My concern about this is that it has been previously mentioned numerous times that staging has transactions and database additions in it that production doesn't have because we apply to staging and then move to production. Refreshes of staging from production on a regular schedule would bring an inconsistent state to staging as it would have newer code with an older database.
The only real time when we are certain that a refresh of staging can be automatic is at 0:00 on the 23rd of the month.
@northrup isn't that just the case between a deploy to production and a deploy to staging? I don't think staging is ever ahead of production immediately following a production deploy.
My point being though that deploys are random and sporadic, and the only
sure time I know to automate was the time given. I'm also going to posit
that a monthly refresh of data to staging is sufficient to get a fell for
transactional speed as well as data freshness. Any objections to refreshing
once a month?
What we need to do is: when we test restores (that we do once a month) we do it in the staging database. For which we just need to provision a new database server with terraform and execute the restore (manually).
This will kill 2 birds with one stone:
We will be testing the restores as we are, but we will also make those restores productive.
We will start getting closer to automating the restore because we will have a chef role/recipe that will be applied by terraform in the initial bootstrap, which can easily turn into restoring automagically.
cc/ @ahanselka@ilyaf could you please review what we need to do to replace the current staging with a new one that has a fresh backup restored using Wal-E ?
@omame I'd like to use this opportunity as a crash course in terraform-foo. I know the "restore" side of things from May B.A.D., and I'd like to automate that.
Woo-hoo, I won again! So much winning! /ducks and hides in the bushes
but seriously, yea, the result from last B.A.D. was just an update in documentation, but its still toil, and next person who performs this will still spend 4-6 hours. I want to leave it in much better state than that, while I still remember how I did it.
Plus, I need to restore my azure access back, got blocked or something :)
@omame I'd like to use this opportunity as a crash course in terraform-foo. I know the "restore" side of things from May B.A.D., and I'd like to automate that.
I'd love to! It's also a good opportunity for me to learn how to restore the db.
I need some automatic criteria on what to consider "restored" database.

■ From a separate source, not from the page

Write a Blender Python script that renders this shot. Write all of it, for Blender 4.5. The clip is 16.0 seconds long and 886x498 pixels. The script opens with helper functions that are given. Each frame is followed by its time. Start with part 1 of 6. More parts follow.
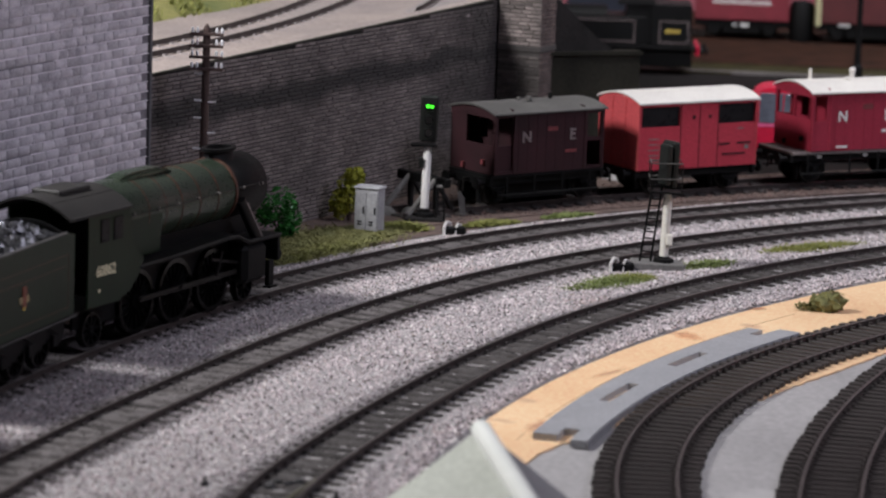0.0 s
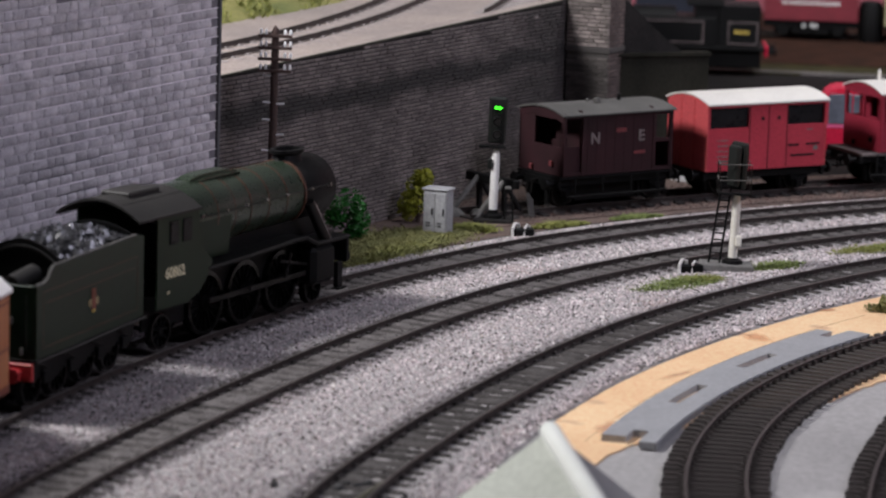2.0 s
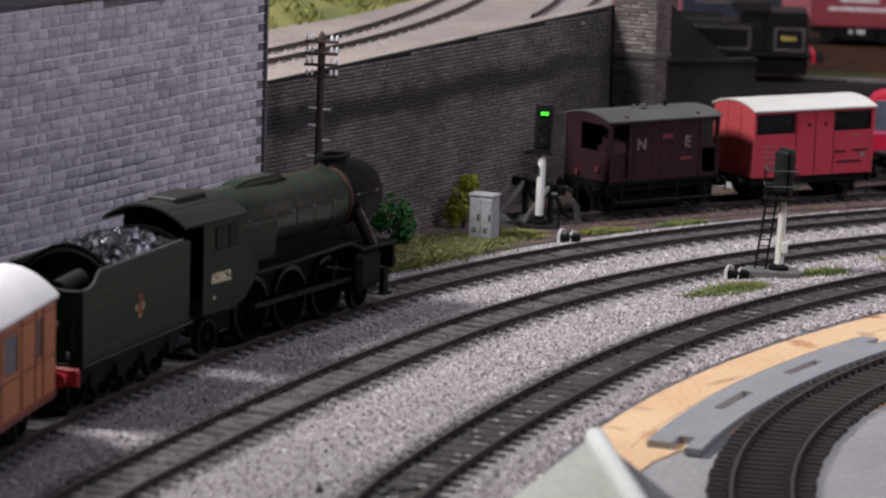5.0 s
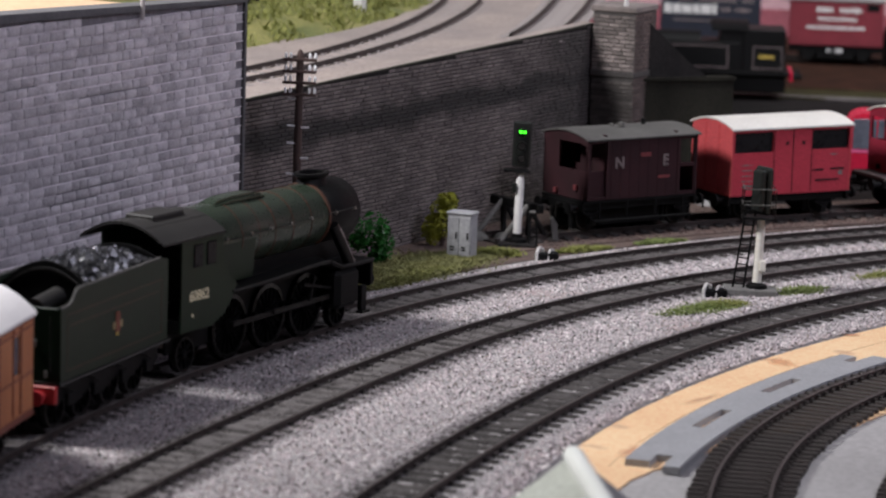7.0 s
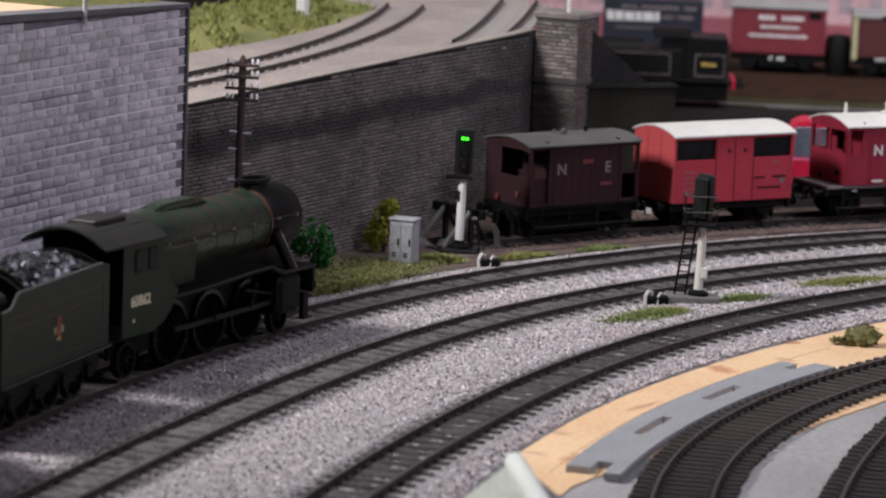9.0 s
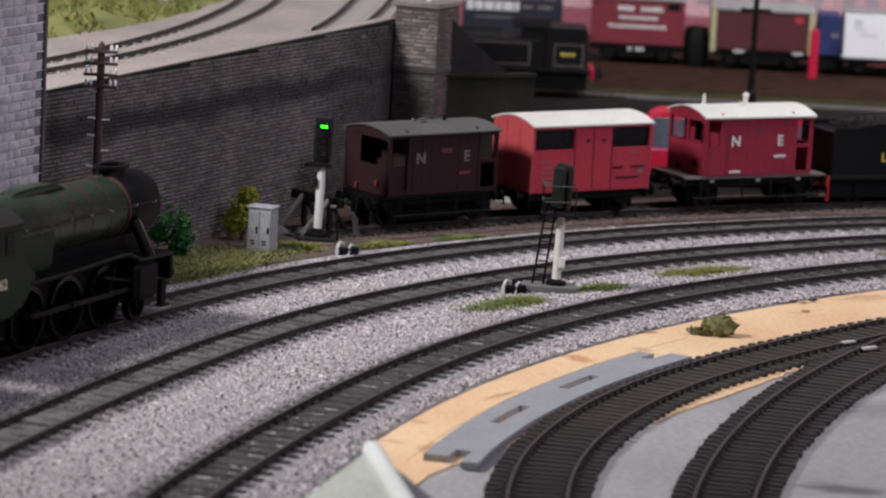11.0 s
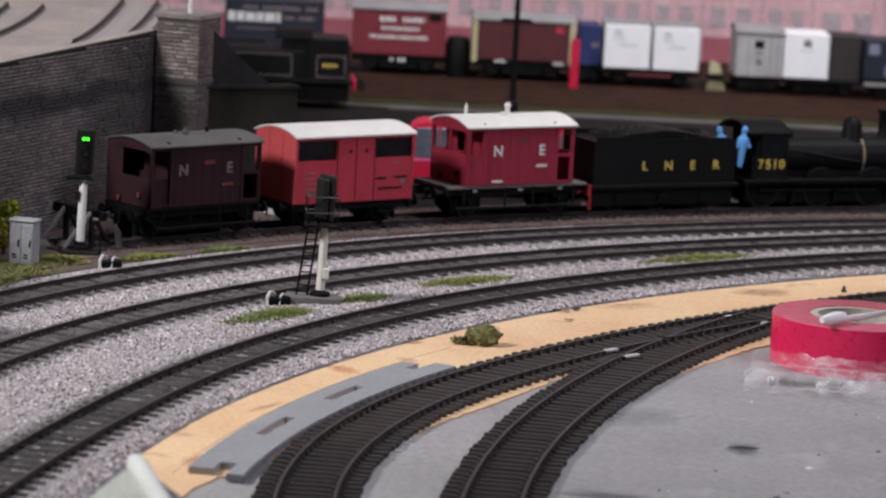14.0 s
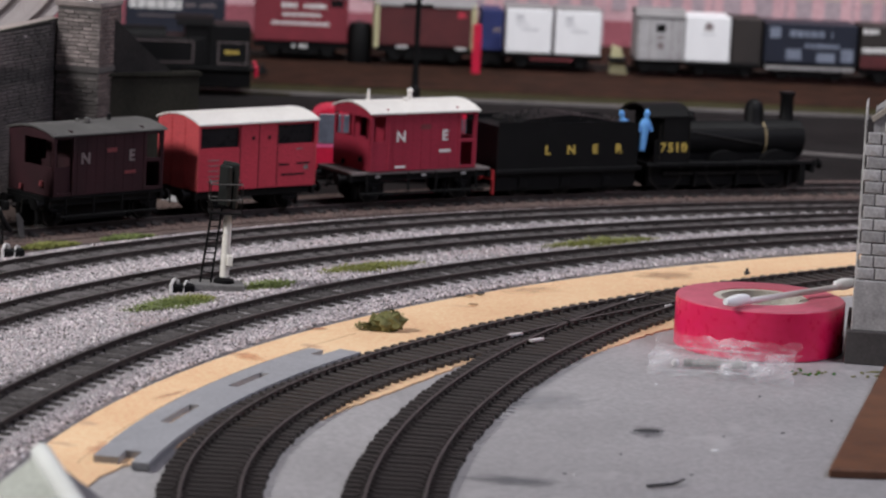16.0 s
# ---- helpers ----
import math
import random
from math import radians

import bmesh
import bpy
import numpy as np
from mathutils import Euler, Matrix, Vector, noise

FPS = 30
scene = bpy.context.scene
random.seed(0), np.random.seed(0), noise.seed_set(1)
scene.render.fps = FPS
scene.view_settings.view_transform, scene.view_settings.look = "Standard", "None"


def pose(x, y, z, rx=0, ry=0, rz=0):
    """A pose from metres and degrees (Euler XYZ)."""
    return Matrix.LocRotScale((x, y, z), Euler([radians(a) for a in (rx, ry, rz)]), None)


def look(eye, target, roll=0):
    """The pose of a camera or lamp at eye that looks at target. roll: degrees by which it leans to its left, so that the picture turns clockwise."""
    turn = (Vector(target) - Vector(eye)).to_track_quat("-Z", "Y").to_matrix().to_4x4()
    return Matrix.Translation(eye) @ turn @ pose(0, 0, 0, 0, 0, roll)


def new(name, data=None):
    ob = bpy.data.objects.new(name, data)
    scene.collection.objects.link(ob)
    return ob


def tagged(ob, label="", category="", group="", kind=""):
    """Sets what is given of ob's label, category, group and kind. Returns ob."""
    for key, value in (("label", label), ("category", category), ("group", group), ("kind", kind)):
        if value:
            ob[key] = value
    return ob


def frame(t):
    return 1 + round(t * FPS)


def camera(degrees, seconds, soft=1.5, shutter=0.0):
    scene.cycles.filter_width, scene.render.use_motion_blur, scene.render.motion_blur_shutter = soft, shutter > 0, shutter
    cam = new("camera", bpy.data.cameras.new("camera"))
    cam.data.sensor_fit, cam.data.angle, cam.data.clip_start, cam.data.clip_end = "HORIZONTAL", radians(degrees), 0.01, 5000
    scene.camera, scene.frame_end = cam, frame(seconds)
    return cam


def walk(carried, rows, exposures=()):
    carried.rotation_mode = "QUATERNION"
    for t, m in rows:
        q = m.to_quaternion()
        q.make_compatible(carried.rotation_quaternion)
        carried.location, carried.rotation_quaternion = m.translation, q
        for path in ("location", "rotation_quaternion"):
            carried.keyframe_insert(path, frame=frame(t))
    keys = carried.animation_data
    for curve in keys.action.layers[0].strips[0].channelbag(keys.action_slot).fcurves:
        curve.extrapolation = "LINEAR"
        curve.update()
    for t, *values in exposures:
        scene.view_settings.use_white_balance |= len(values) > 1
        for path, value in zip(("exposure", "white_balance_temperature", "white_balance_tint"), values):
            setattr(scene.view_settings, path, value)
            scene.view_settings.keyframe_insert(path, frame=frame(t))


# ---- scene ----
cam = camera(14.41, 16.0, soft=2.2)
EYE = 0.258
cam.data.dof.use_dof = True
cam.data.dof.focus_distance = 1.40
cam.data.dof.aperture_fstop = 25.0
# seconds, then the turn in degrees: the camera swings where it stands
TURNS = [
    (0.0, 79.925, -1.899, 6.958),
    (0.5, 79.957, -1.990, 7.446),
    (1.0, 79.930, -1.875, 7.873),
    (1.5, 79.956, -1.873, 8.018),
    (2.0, 79.915, -1.664, 8.055),
    (2.5, 79.897, -1.645, 8.070),
    (3.0, 79.903, -1.794, 8.119),
    (3.5, 79.806, -1.511, 8.292),
    (4.0, 79.633, -1.537, 8.714),
    (4.2, 79.687, -1.690, 8.907),
    (6.3, 80.228, -1.679, 8.514),
    (6.5, 80.249, -1.790, 8.516),
    (7.0, 80.293, -1.760, 8.471),
    (7.5, 80.373, -1.590, 8.355),
    (8.0, 80.398, -1.690, 8.065),
    (8.2, 80.437, -1.840, 7.987),
    (10.3, 80.376, -2.600, 6.455),
    (10.5, 80.364, -2.760, 6.191),
    (11.0, 80.334, -2.820, 5.341),
    (11.5, 80.288, -2.920, 4.440),
    (12.0, 80.359, -2.940, 3.836),
    (12.5, 80.552, -2.950, 3.285),
    (13.0, 80.619, -2.885, 2.685),
    (13.5, 80.676, -3.048, 1.966),
    (14.0, 80.710, -2.978, 1.446),
    (14.5, 80.682, -2.818, 0.886),
    (15.0, 80.645, -2.868, 0.466),
    (15.5, 80.558, -2.569, 0.025),
    (16.0, 80.555, -2.725, -0.192),
]
walk(cam, [(t, pose(0, 0, EYE, rx, ry, rz)) for t, rx, ry, rz in TURNS], [(0, 0), (10, 0), (12, -0.08), (16, -0.08)])

# ---------------------------------------------------------------- light
world = bpy.data.worlds.new("room_world")
scene.world = world
world.use_nodes = True
world.node_tree.nodes["Background"].inputs["Color"].default_value = (0.62, 0.64, 0.84, 1)
world.node_tree.nodes["Background"].inputs["Strength"].default_value = 0.05
scene.view_settings.exposure = 0.0


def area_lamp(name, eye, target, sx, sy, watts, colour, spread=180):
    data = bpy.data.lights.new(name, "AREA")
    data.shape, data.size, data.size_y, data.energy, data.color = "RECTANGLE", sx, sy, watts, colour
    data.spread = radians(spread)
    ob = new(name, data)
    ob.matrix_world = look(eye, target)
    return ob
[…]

For now I just make sure postgres starts after wal-e restore, and (provided I usually restore to 6:00:00 time) I just run few selects like select last_edited_at from issues order by last_edited_at desc limit 1 and make sure that time is something like 5:59:59.123. Similar checks for secondary databases.
But, point is -- except from copying secrets and fiddling with GPG, everything is already in the form of crude shell scripts, meaning we can have a fully automated check right after Vault. I can automatically restore database to desired time, and then we have to figure out how to actually verify it.

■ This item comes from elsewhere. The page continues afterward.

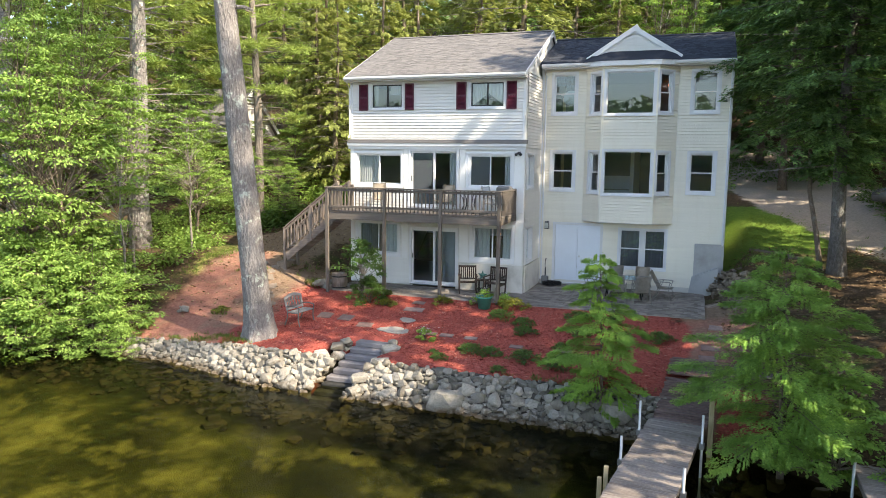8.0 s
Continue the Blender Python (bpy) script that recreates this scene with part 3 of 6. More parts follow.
def slider(h, label, veil=0):
    """A two-leaf patio door."""
    m, _ = wall_pose(P2, Q2)
    bm = bmesh.new()
    ring(bm, m, h[0] - 0.09, h[1] + 0.09, h[2] - 0.02, h[3] + 0.09, 0.09, -0.05, 0.06, 0.03)
    d = part("sliding_door", bm, TRIM, house, label)
    um = (h[0] + h[1]) / 2
    for k, (a, b, n) in enumerate(((h[0], um + 0.03, -0.02), (um - 0.03, h[1], -0.06))):
        s = bmesh.new()
        ring(s, m, a + 0.002, b - 0.002, h[2] + 0.012, h[3] - 0.002, 0.065, n - 0.03, n, 0.09)
        leaf = part("door_leaf", s, TRIM, d)
        pane(a + 0.067, b - 0.067, n - 0.015, h[2] + 0.1, h[3] - 0.067, m, d)
        if k == veil:
            part("screen", _sheet(m, a + 0.067, b - 0.067, n - 0.02, h[2] + 0.1, h[3] - 0.067), MESHM, d, "grey insect screen")
        if k == 0:
            hb = bmesh.new()
            slab(hb, m, a + 0.015, a + 0.045, n + 0.001, n + 0.035, h[2] + 0.95, h[2] + 1.15, 0.006)
            part("door_handle", hb, SASHD, d)
    drape(h[1] - 0.35, h[1] - 0.06, -0.16, h[2] + 0.05, h[3] - 0.05, m, d, 5)
    return d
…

@ernstvn I think its fine, its just blocked. We do need Vault (https://gitlab.com/gitlab-com/infrastructure/issues/1864) and after that we will need some automated criteria to check, otherwise the restoration will need human to poke around in db. But if i'm missing some context here and we need only restore db to staging w/o checking, then i'd say we only need vault.
I'll mark it as blocked now, tom make it explicit.
@djensen asked me about refreshing staging today since it's lagging GitLab.com by 2 years now or getting access to run analytics on a current database (i.e. what the data team has). @dawsmith Do you know which team might be owning refreshing staging?
@dawsmith yep, seems like #6572 (closed) is the long-term solution. But there hasn't been much activity on it, so GitLab is still performing QA in an environment that is insufficient in many ways. For example, I'm with ~"group::analytics". We are consistently unable to QA things properly in staging, and we're definitely introducing more bugs than we should
As a more immediate improvement, what about automating the refresh of only gitlab-org to staging? That wouldn't require the same scale of sanitization or processing as what #6572 (closed) proposes. And it would make the staging environment much more powerful for QA purposes. Would that be viable?
We have been talking about this on and off for quite a while already, in Datastores. Main reason is the work to achieve this "Automate refresh of database to staging" seems pretty significant, and the reliability teams are overloaded with other priorities lately.
To me, it's unlikely that this will be prioritized over many other things that are waiting in our queue. However I'll try to get more Infrastructure opinion on this and update this issue.